Complexity of viscous dissipation in turbulent thermal convection

TL;DR

This study uses direct numerical simulations to analyze viscous dissipation in turbulent thermal convection, revealing that bulk dissipation slightly exceeds boundary layer dissipation and exhibits a log-normal distribution similar to hydrodynamic turbulence.

Contribution

It provides new scaling relations for viscous dissipation in both bulk and boundary layers, challenging the belief that boundary layer dissipation dominates.

Findings

Bulk viscous dissipation is marginally larger than boundary layer dissipation.

Bulk dissipation follows a log-normal distribution similar to hydrodynamic turbulence.
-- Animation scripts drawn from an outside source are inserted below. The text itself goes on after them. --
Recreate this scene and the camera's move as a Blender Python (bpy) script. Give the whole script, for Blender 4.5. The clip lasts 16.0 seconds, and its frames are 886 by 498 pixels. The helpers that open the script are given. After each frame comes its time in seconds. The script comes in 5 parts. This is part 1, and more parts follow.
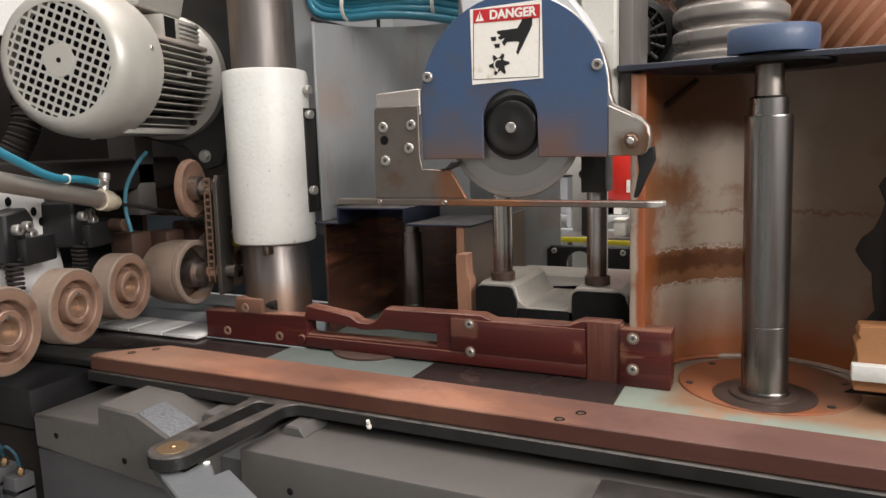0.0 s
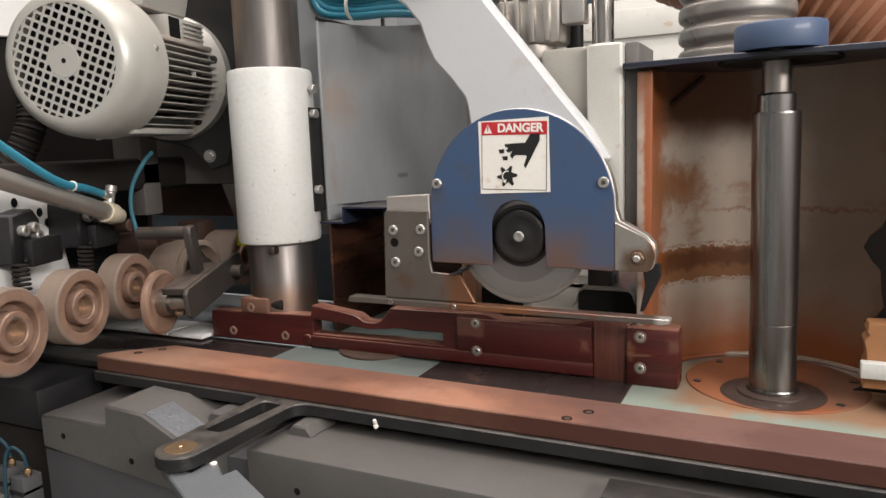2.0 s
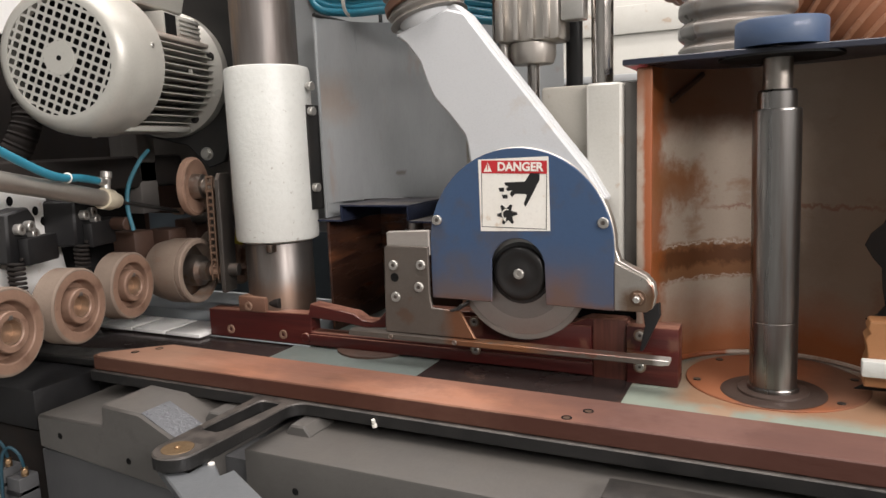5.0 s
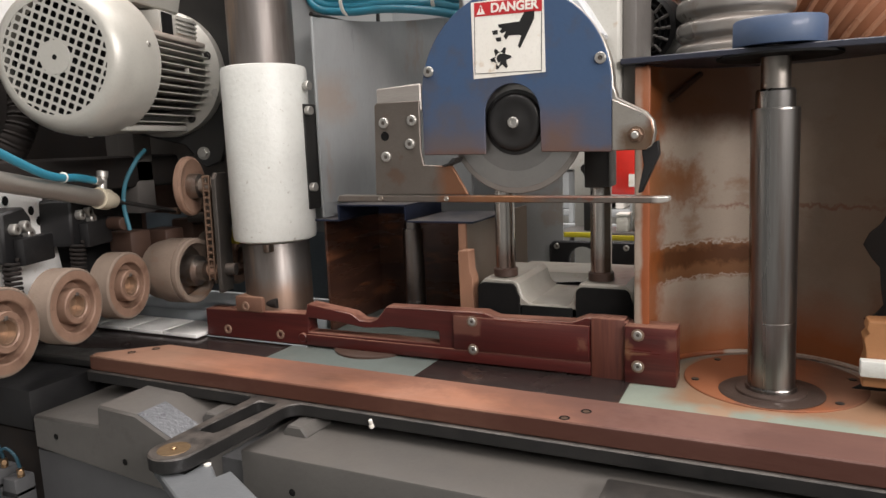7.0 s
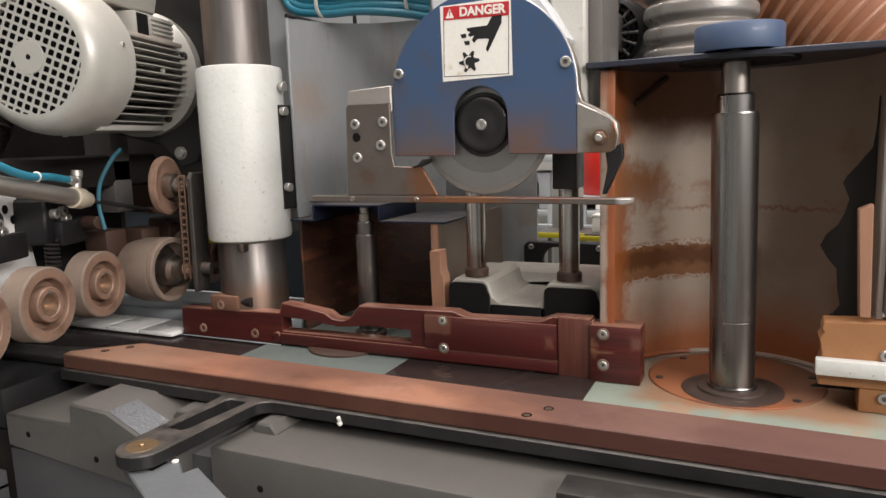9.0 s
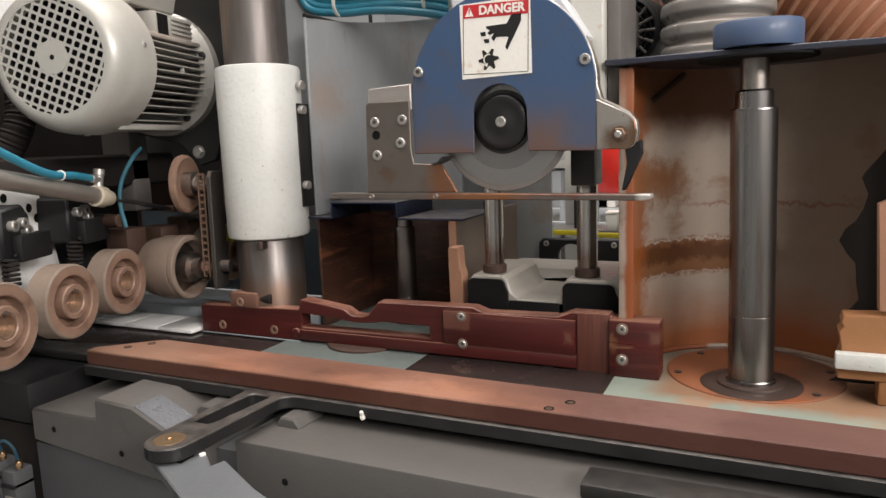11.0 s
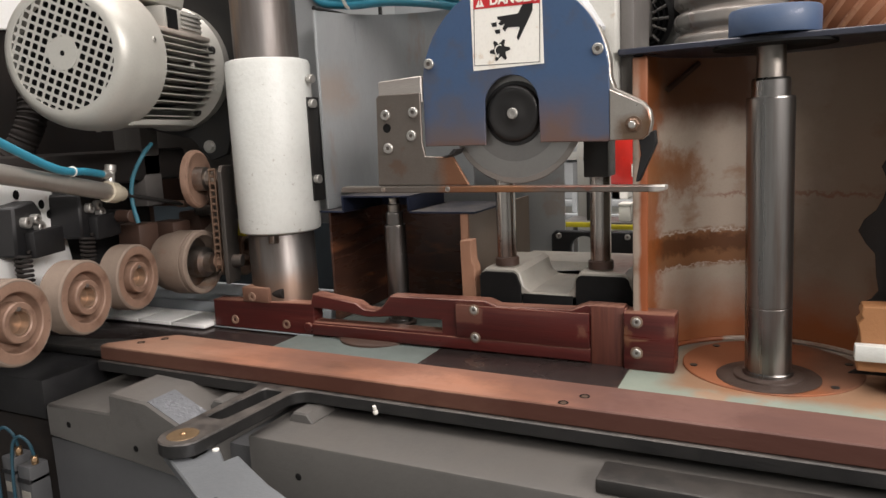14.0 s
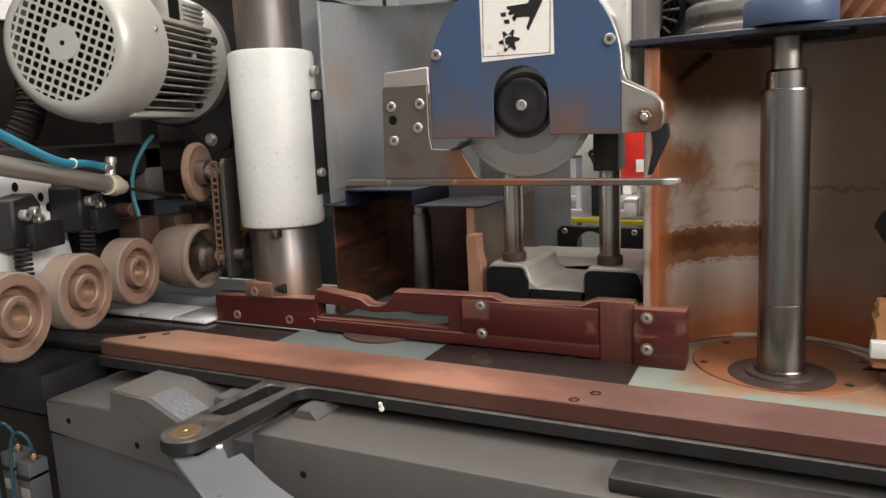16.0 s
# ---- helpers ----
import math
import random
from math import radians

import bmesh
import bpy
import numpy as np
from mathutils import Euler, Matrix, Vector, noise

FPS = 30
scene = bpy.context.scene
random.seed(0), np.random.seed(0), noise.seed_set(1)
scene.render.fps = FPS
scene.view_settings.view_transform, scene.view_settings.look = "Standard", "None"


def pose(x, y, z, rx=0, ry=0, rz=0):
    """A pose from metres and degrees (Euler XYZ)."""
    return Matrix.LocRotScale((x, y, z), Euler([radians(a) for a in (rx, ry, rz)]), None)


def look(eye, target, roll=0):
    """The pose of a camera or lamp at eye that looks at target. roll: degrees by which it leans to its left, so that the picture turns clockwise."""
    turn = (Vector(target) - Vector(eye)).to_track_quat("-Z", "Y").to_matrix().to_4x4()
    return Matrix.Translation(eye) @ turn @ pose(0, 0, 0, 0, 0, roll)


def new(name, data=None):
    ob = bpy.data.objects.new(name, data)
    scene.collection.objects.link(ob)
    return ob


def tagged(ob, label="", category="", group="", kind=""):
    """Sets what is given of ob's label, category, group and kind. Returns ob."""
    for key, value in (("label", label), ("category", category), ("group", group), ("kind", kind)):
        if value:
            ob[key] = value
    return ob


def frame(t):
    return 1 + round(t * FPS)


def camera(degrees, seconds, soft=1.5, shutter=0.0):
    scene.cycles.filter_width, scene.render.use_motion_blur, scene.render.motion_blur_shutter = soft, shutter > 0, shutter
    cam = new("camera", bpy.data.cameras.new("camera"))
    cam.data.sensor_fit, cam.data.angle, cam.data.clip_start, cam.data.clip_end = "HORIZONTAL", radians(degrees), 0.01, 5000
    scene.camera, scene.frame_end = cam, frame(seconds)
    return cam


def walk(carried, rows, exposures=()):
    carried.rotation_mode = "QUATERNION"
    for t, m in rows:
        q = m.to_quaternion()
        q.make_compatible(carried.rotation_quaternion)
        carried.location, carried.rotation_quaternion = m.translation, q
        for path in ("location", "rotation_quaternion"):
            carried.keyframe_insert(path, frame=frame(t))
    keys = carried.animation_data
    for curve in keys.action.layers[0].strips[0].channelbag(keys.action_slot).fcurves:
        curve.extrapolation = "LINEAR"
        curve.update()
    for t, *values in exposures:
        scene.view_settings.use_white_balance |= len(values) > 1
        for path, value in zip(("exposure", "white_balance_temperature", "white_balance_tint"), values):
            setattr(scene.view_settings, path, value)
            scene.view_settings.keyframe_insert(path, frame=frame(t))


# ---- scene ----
cam = camera(63.9, 16.0)
PATH = [
    (0, (0.368, -0.849, 0.297), (-0.486, 0.937, 0.008), -1.8),
    (0.5, (0.367, -0.847, 0.296), (-0.498, 0.933, 0.009), -2.0),
    (1, (0.364, -0.85, 0.297), (-0.502, 0.93, 0.008), -2.1),
    (1.5, (0.365, -0.848, 0.296), (-0.499, 0.932, 0.008), -2.1),
    (2, (0.365, -0.848, 0.297), (-0.499, 0.932, 0.005), -2.1),
    (2.5, (0.363, -0.848, 0.296), (-0.497, 0.933, 0.002), -2.1),
    (3, (0.361, -0.848, 0.295), (-0.497, 0.935, 0.002), -2.1),
    (3.5, (0.362, -0.847, 0.295), (-0.499, 0.935, -0.001), -2.1),
    (4, (0.363, -0.843, 0.298), (-0.499, 0.937, 0.0), -2.1),
    (6.5, (0.361, -0.843, 0.298), (-0.493, 0.939, -0.006), -2.3),
    (7, (0.362, -0.84, 0.298), (-0.493, 0.942, -0.005), -2.2),
    (7.5, (0.363, -0.839, 0.3), (-0.492, 0.943, -0.004), -2.3),
    (8, (0.363, -0.842, 0.298), (-0.492, 0.94, -0.005), -2.2),
    (8.5, (0.375, -0.84, 0.293), (-0.478, 0.943, -0.013), -1.9),
    (9, (0.39, -0.841, 0.299), (-0.439, 0.954, -0.005), -1.9),
    (11.5, (0.377, -0.858, 0.296), (-0.477, 0.924, -0.012), -2.2),
    (12, (0.379, -0.855, 0.294), (-0.485, 0.922, -0.017), -2.3),
    (12.5, (0.377, -0.854, 0.293), (-0.49, 0.922, -0.02), -2.5),
    (13, (0.375, -0.853, 0.295), (-0.492, 0.921, -0.024), -2.4),
    (13.5, (0.375, -0.852, 0.297), (-0.495, 0.92, -0.025), -2.6),
    (14, (0.375, -0.851, 0.297), (-0.498, 0.919, -0.027), -2.7),
    (14.5, (0.373, -0.851, 0.295), (-0.501, 0.918, -0.033), -2.6),
    (15, (0.375, -0.848, 0.294), (-0.504, 0.918, -0.036), -2.6),
    (15.5, (0.369, -0.844, 0.293), (-0.509, 0.922, -0.04), -2.6),
    (16, (0.359, -0.843, 0.292), (-0.509, 0.927, -0.041), -2.5),
]
walk(cam, [(t, look(eye, target, roll)) for t, eye, target, roll in PATH])

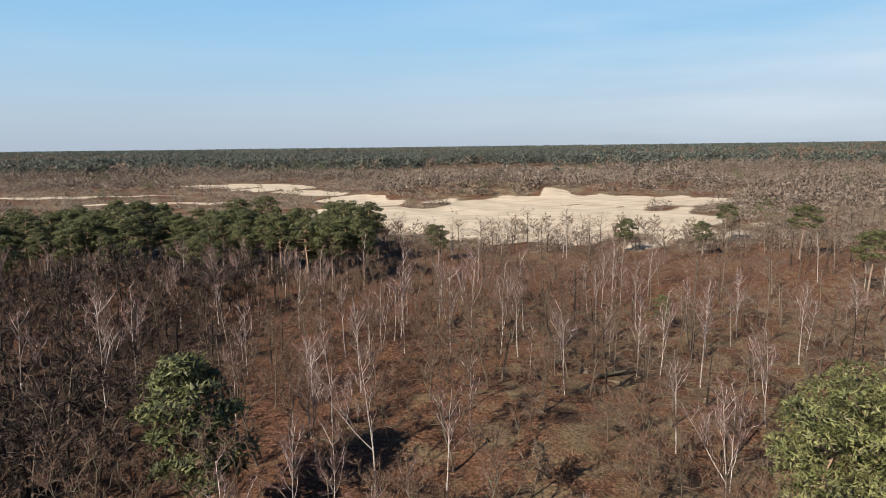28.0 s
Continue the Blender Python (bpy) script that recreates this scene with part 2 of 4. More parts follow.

Dissipation in boundary layers is rarer but more intense with a stretched-exponential distribution.

Abstract

Using direct numerical simulations of turbulent thermal convection for Rayleigh number ($\mathrm{Ra}$) between $10^6$ and $10^8$ and unit Prandtl number, we derive scaling relations for viscous dissipation in the bulk and in the boundary layers. We show that contrary to the general belief, the total viscous dissipation in the bulk is larger, albeit marginally, than that in the boundary layers. The bulk dissipation rate is similar to that in hydrodynamic turbulence with log-normal distribution, but it differs from $(U^3/d)$ by a factor of $\mathrm{Ra}^{-0.18}$. Viscous dissipation in the boundary layers are rarer but more intense with a stretched-exponential distribution.